The Senate has fought for more than three months for an extension of unemployment benefits that will expire in just a matter of weeks.
The bill that’s poised to pass would restore unemployment benefits retroactively to an estimated 2.3 million Americans whose checks have stopped since Dec. 28 because of congressional inaction. But at most, the benefits will only continue through the end of May—much sooner than Democrats had originally been hoping for. And even that’s hardly a given, as House Republicans might not even bring up the bill for a vote, much less pass it.
How did we get to this point?
Federal unemployment insurance has been on life support ever since both parties agreed to leave the benefits out of the two-year budget agreement that Republican Rep. Paul Ryan of Wisconsin and Democratic Sen. Patty Murray of Washington inked in December. The rationale was that GOP opposition to extending them was too strong, and the issue would imperil the uneasy ceasefire on Capitol Hill after the shutdown.

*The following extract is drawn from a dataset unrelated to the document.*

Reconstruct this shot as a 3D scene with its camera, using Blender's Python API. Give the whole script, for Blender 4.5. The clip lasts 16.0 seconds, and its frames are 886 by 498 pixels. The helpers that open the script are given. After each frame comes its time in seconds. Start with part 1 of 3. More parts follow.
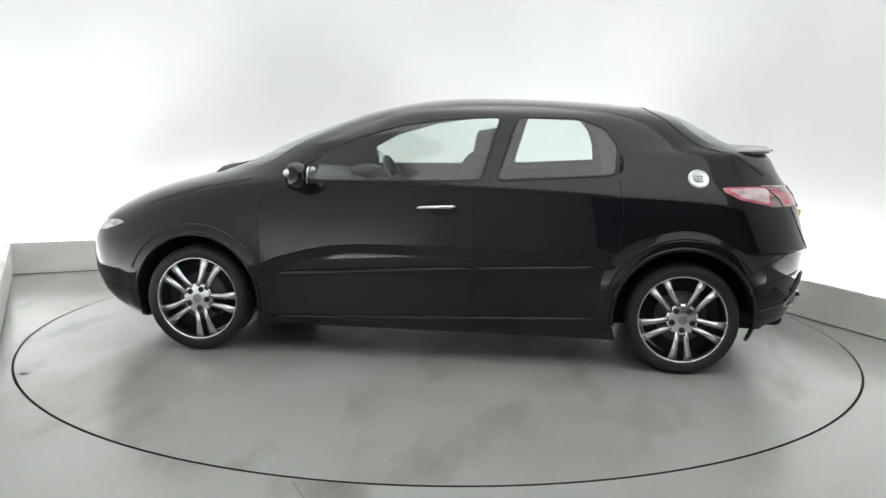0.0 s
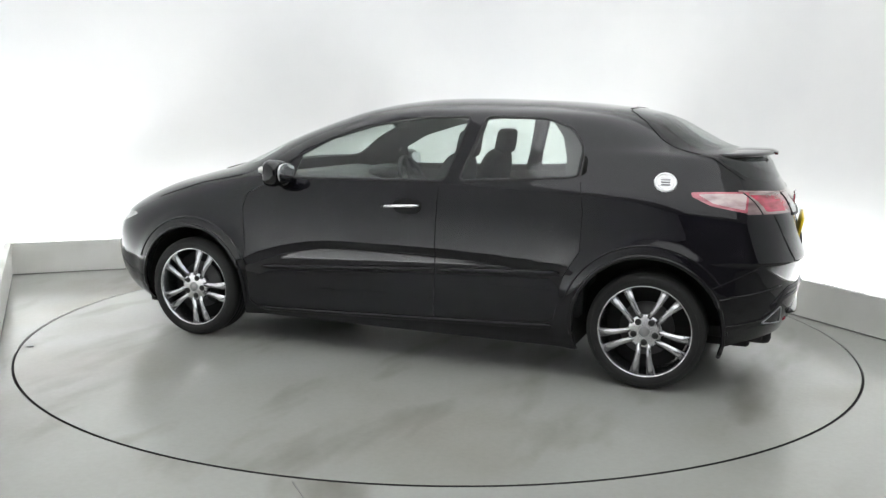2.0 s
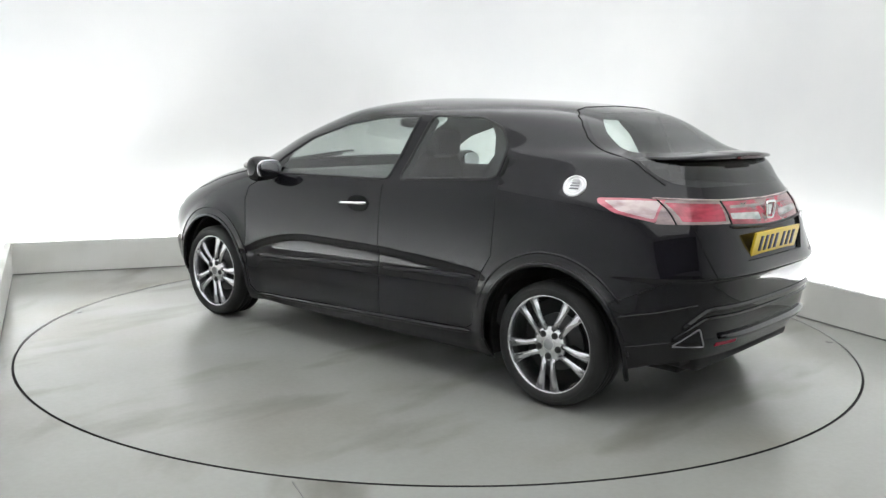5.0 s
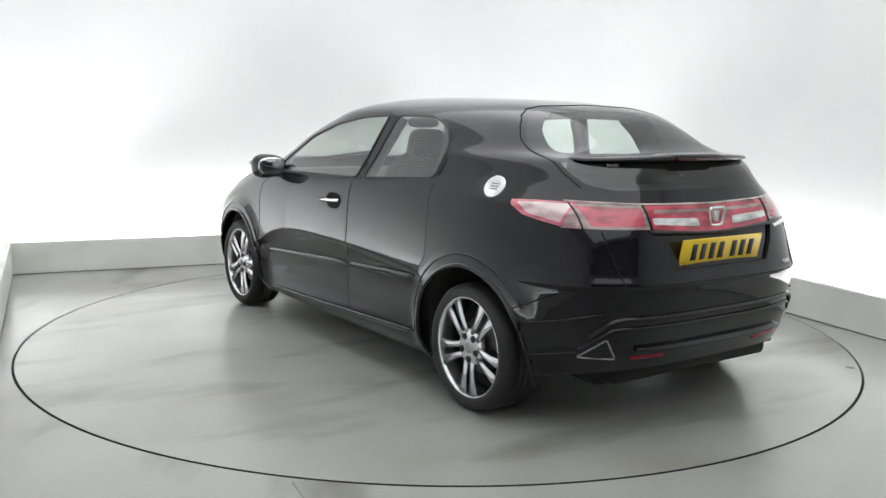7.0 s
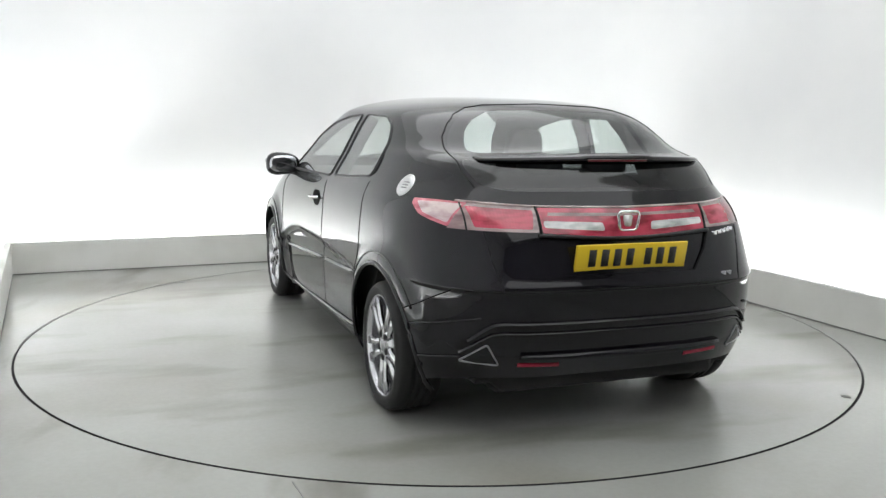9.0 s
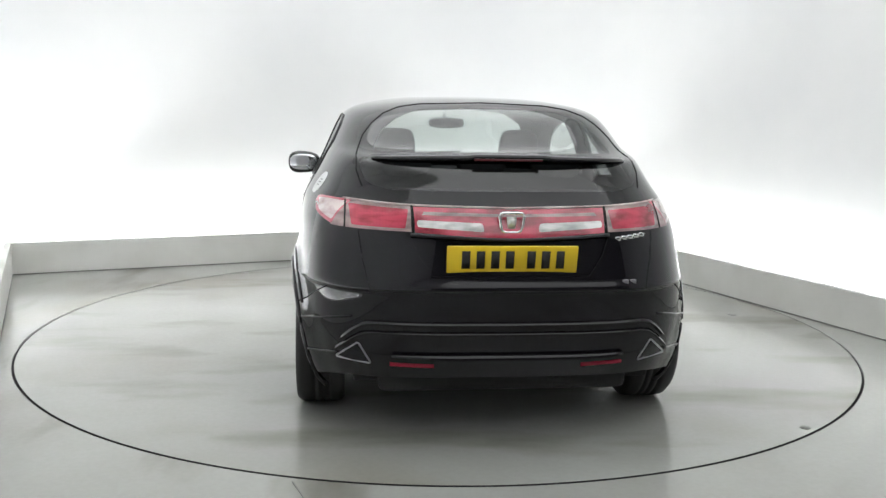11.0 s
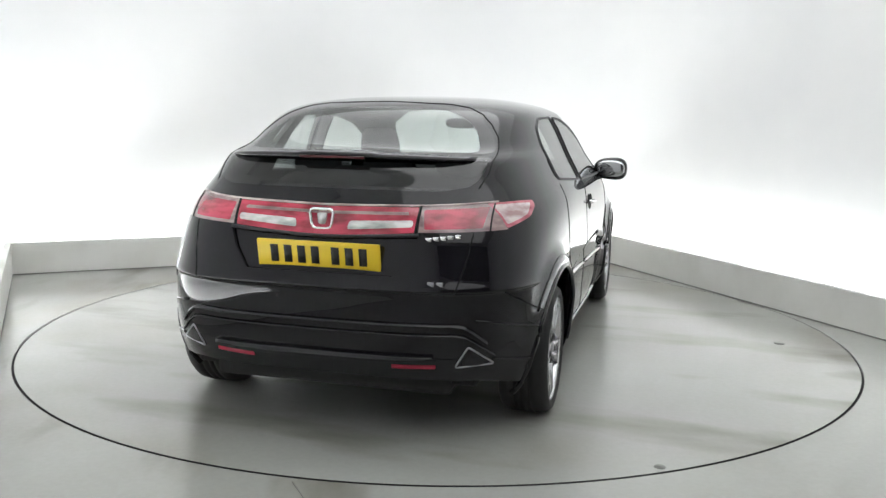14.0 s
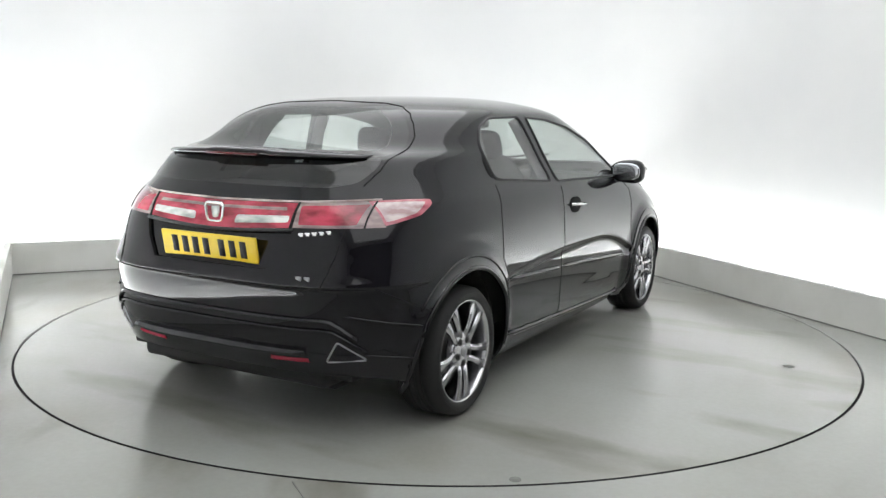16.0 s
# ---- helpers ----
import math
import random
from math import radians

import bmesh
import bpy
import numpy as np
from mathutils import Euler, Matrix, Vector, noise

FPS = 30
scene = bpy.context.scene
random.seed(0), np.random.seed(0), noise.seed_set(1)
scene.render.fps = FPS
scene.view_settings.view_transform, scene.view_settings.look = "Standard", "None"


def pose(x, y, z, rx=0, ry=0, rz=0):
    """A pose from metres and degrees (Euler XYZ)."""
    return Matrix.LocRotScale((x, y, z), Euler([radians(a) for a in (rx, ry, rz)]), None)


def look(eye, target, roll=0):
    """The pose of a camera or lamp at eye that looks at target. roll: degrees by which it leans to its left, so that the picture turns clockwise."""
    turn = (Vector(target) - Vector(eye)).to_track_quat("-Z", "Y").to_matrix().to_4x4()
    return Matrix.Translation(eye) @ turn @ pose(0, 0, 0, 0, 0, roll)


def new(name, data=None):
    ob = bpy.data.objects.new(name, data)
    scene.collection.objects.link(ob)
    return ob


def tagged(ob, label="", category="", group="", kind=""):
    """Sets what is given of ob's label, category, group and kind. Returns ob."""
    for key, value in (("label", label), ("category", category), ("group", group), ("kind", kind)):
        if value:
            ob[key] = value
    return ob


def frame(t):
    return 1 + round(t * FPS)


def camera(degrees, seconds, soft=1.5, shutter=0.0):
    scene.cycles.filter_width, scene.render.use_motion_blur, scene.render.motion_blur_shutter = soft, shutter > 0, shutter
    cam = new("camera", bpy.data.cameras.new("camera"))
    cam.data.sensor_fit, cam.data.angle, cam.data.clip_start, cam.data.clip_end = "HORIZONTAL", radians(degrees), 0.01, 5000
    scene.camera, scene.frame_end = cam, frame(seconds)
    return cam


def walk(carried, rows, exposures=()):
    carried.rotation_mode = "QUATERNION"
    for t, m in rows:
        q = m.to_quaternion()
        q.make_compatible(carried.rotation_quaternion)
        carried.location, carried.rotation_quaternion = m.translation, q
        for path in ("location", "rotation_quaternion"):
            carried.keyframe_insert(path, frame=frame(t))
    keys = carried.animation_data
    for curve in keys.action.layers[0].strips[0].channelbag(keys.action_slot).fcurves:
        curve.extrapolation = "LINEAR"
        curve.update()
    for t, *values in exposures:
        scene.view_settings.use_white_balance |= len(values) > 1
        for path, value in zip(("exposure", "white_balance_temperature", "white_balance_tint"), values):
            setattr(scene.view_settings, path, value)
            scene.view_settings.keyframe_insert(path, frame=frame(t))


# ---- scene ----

# ---------------------------------------------------------------- camera
cam = camera(52.8, 16.0, soft=1.4)
EYE = Vector((0.0, -5.502, 1.343))
PAN, PITCH, ROLL = radians(0.163), radians(8.748), 1.0
AIM = EYE + Vector((math.sin(PAN) * math.cos(PITCH), math.cos(PAN) * math.cos(PITCH), -math.sin(PITCH)))
walk(cam, [(0.0, look(EYE, AIM, ROLL)), (16.0, look(EYE, AIM, ROLL))])

# heading of the car on the turntable, degrees
TURN = [(0.0, 172.44), (0.5, 169.25), (1.0, 165.98), (1.5, 162.56), (2.0, 159.04), (3.0, 152.04), (4.0, 145.07),
        (6.5, 128.08), (7.0, 124.60), (8.0, 117.60), (9.0, 110.56), (11.5, 92.74), (12.5, 85.60), (13.5, 78.48),
        (14.5, 71.36), (15.5, 64.25), (16.0, 60.73)]
CAR_OFF = (-0.064, -0.056)
R_TABLE = 2.429

# ---------------------------------------------------------------- world and light
world = bpy.data.worlds.new("world")
world.use_nodes = True
world.node_tree.nodes["Background"].inputs[0].default_value = (0.9, 0.95, 1.0, 1)
world.node_tree.nodes["Background"].inputs[1].default_value = 0.0
scene.world = world
scene.view_settings.exposure = 0.02
STRIP_POWER = 54.0
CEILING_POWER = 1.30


# ---------------------------------------------------------------- materials
def material(name, color, rough=0.5, metal=0.0, **kw):
    m = bpy.data.materials.new(name)
    m.use_nodes = True
    b = m.node_tree.nodes["Principled BSDF"]
    b.inputs["Base Color"].default_value = (*color, 1)
    b.inputs["Roughness"].default_value = rough
    b.inputs["Metallic"].default_value = metal
    for k, v in kw.items():
        b.inputs[k.replace("_", " ")].default_value = v
    return m


def nodes_of(m):
    return m.node_tree.nodes, m.node_tree.links, m.node_tree.nodes["Principled BSDF"]


def noise_into(m, scale, lo, hi, socket="Base Color", detail=6.0, pos=(0.35, 0.65), stretch=None):
    """Blend two values of a socket by a noise in object space."""
    n, l, b = nodes_of(m)
    co = n.new("ShaderNodeTexCoord")
    src = co.outputs["Object"]
    if stretch:
        mp = n.new("ShaderNodeMapping")
        mp.inputs["Scale"].default_value = stretch
        l.new(src, mp.inputs[0])
        src = mp.outputs[0]
    t = n.new("ShaderNodeTexNoise")
    t.inputs["Scale"].default_value = scale
    t.inputs["Detail"].default_value = detail
    l.new(src, t.inputs["Vector"])
    r = n.new("ShaderNodeValToRGB")
    r.color_ramp.elements[0].position, r.color_ramp.elements[1].position = pos
    as_rgb = (lambda v: (*v, 1)) if socket == "Base Color" else (lambda v: (v, v, v, 1))
    r.color_ramp.elements[0].color, r.color_ramp.elements[1].color = as_rgb(lo), as_rgb(hi)
    l.new(t.outputs[0], r.inputs[0])
    l.new(r.outputs[0], b.inputs[socket])
    return r


def bump_into(m, scale, strength, dist=0.002, detail=4.0):
    n, l, b = nodes_of(m)
    co = n.new("ShaderNodeTexCoord")
    t = n.new("ShaderNodeTexNoise")
    t.inputs["Scale"].default_value, t.inputs["Detail"].default_value = scale, detail
    l.new(co.outputs["Object"], t.inputs["Vector"])
    bp = n.new("ShaderNodeBump")
    bp.inputs["Strength"].default_value, bp.inputs["Distance"].default_value = strength, dist
    l.new(t.outputs[0], bp.inputs["Height"])
    l.new(bp.outputs[0], b.inputs["Normal"])


def glow(name, color, power):
    m = material(name, (0.8, 0.8, 0.8), 0.5)
    b = m.node_tree.nodes["Principled BSDF"]
    b.inputs["Emission Color"].default_value = (*color, 1)
    b.inputs["Emission Strength"].default_value = power
    return m


def glass(name, tint, gloss=0.02, base=0.06, rise=4.0):
    """Thin glass: tinted see-through with a Fresnel gloss."""
    m = bpy.data.materials.new(name)
    m.use_nodes = True
    n, l = m.node_tree.nodes, m.node_tree.links
    n.clear()
    out = n.new("ShaderNodeOutputMaterial")
    tr = n.new("ShaderNodeBsdfTransparent")
    tr.inputs[0].default_value = (*tint, 1)
    gl = n.new("ShaderNodeBsdfGlossy")
    gl.inputs["Roughness"].default_value = gloss
    lw = n.new("ShaderNodeLayerWeight")
    pw = n.new("ShaderNodeMath")
    pw.operation, pw.inputs[1].default_value = "POWER", rise
    fr = n.new("ShaderNodeMath")
    fr.operation, fr.inputs[1].default_value, fr.inputs[2].default_value = "MULTIPLY_ADD", 0.75, base
    l.new(lw.outputs["Facing"], pw.inputs[0])
    l.new(pw.outputs[0], fr.inputs[0])
    mx = n.new("ShaderNodeMixShader")
    l.new(fr.outputs[0], mx.inputs[0])
    l.new(tr.outputs[0], mx.inputs[1])
    l.new(gl.outputs[0], mx.inputs[2])
    l.new(mx.outputs[0], out.inputs[0])
    return m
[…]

Democrats vowed to revisit the issue after the budget passed, but quietly acknowledged that UI’s exclusion from the budget didn’t bode well for its future prospects.
On Dec. 28, unemployment checks were cut off for 1.7 million long-term unemployed, who’ve been jobless and looking for work for longer than six months. And those numbers have continued to grow as state benefits have expired for some 600,000 additional jobless workers, without a federal backstop, according to estimates from the National Employment Law Project.
Meanwhile, the gridlock has continued as Republicans have blocked action for weeks in the Senate. Democrats were originally hoping for a year-long, $25 billion extension of federal benefits, as Congress had agreed to in the January 2013 fiscal cliff deal. But Republicans have insisted that any package be paid for, and finding enough politically acceptable offsets for a year-long package seemed to be out of the question.